▸ **Brief**
Below is a listing; reproduce each line of it exactly.

▸ **Given material**
----

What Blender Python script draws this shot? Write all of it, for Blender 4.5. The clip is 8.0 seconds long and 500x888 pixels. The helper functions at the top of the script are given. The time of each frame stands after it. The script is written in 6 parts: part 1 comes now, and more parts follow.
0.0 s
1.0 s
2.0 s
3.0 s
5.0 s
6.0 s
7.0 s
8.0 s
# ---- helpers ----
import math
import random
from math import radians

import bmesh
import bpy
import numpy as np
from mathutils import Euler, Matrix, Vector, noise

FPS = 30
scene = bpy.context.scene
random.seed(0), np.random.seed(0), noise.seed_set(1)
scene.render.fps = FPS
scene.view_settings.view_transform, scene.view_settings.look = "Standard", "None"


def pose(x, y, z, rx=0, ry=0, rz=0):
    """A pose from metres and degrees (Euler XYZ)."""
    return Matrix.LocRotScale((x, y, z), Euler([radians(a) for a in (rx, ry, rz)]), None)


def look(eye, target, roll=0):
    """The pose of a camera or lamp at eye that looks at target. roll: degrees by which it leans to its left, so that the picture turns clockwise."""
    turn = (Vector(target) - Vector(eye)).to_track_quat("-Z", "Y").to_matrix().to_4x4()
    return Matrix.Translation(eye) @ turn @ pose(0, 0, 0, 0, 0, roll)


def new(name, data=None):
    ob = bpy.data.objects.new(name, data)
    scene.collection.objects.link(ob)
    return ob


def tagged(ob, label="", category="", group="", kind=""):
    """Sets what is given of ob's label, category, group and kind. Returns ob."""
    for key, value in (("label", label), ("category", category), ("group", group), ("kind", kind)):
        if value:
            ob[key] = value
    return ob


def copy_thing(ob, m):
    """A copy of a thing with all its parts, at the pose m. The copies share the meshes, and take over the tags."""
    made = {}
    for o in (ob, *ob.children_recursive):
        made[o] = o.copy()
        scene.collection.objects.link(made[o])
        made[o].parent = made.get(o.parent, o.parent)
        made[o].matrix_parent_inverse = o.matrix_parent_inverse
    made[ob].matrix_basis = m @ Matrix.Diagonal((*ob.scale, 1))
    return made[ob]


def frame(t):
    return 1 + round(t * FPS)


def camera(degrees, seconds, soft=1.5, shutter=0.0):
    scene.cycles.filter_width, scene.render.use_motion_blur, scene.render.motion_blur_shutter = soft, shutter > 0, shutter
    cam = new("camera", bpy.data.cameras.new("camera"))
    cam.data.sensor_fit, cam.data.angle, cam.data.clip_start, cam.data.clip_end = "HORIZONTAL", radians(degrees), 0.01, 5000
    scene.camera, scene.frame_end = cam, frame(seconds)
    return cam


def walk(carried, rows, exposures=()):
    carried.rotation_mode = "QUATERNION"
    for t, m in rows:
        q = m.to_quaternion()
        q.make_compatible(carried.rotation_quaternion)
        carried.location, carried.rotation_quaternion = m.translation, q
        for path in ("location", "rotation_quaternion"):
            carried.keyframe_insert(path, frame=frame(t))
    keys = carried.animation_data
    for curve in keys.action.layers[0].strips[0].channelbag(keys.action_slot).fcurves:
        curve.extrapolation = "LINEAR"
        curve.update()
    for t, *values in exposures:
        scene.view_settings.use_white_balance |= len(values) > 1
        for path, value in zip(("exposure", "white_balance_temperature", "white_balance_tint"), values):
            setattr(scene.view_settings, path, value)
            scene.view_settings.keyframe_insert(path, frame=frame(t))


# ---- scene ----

----

▸ **Solution for this task**
What Blender Python script draws this shot? Write all of it, for Blender 4.5. The clip is 8.0 seconds long and 500x888 pixels. The helper functions at the top of the script are given. The time of each frame stands after it. The script is written in 6 parts: part 1 comes now, and more parts follow.
0.0 s
1.0 s
2.0 s
3.0 s
5.0 s
6.0 s
7.0 s
8.0 s
# ---- helpers ----
import math
import random
from math import radians

import bmesh
import bpy
import numpy as np
from mathutils import Euler, Matrix, Vector, noise

FPS = 30
scene = bpy.context.scene
random.seed(0), np.random.seed(0), noise.seed_set(1)
scene.render.fps = FPS
scene.view_settings.view_transform, scene.view_settings.look = "Standard", "None"


def pose(x, y, z, rx=0, ry=0, rz=0):
    """A pose from metres and degrees (Euler XYZ)."""
    return Matrix.LocRotScale((x, y, z), Euler([radians(a) for a in (rx, ry, rz)]), None)


def look(eye, target, roll=0):
    """The pose of a camera or lamp at eye that looks at target. roll: degrees by which it leans to its left, so that the picture turns clockwise."""
    turn = (Vector(target) - Vector(eye)).to_track_quat("-Z", "Y").to_matrix().to_4x4()
    return Matrix.Translation(eye) @ turn @ pose(0, 0, 0, 0, 0, roll)


def new(name, data=None):
    ob = bpy.data.objects.new(name, data)
    scene.collection.objects.link(ob)
    return ob


def tagged(ob, label="", category="", group="", kind=""):
    """Sets what is given of ob's label, category, group and kind. Returns ob."""
    for key, value in (("label", label), ("category", category), ("group", group), ("kind", kind)):
        if value:
            ob[key] = value
    return ob


def copy_thing(ob, m):
    """A copy of a thing with all its parts, at the pose m. The copies share the meshes, and take over the tags."""
    made = {}
    for o in (ob, *ob.children_recursive):
        made[o] = o.copy()
        scene.collection.objects.link(made[o])
        made[o].parent = made.get(o.parent, o.parent)
        made[o].matrix_parent_inverse = o.matrix_parent_inverse
    made[ob].matrix_basis = m @ Matrix.Diagonal((*ob.scale, 1))
    return made[ob]


def frame(t):
    return 1 + round(t * FPS)


def camera(degrees, seconds, soft=1.5, shutter=0.0):
    scene.cycles.filter_width, scene.render.use_motion_blur, scene.render.motion_blur_shutter = soft, shutter > 0, shutter
    cam = new("camera", bpy.data.cameras.new("camera"))
    cam.data.sensor_fit, cam.data.angle, cam.data.clip_start, cam.data.clip_end = "HORIZONTAL", radians(degrees), 0.01, 5000
    scene.camera, scene.frame_end = cam, frame(seconds)
    return cam


def walk(carried, rows, exposures=()):
    carried.rotation_mode = "QUATERNION"
    for t, m in rows:
        q = m.to_quaternion()
        q.make_compatible(carried.rotation_quaternion)
        carried.location, carried.rotation_quaternion = m.translation, q
        for path in ("location", "rotation_quaternion"):
            carried.keyframe_insert(path, frame=frame(t))
    keys = carried.animation_data
    for curve in keys.action.layers[0].strips[0].channelbag(keys.action_slot).fcurves:
        curve.extrapolation = "LINEAR"
        curve.update()
    for t, *values in exposures:
        scene.view_settings.use_white_balance |= len(values) > 1
        for path, value in zip(("exposure", "white_balance_temperature", "white_balance_tint"), values):
            setattr(scene.view_settings, path, value)
            scene.view_settings.keyframe_insert(path, frame=frame(t))


# ---- scene ----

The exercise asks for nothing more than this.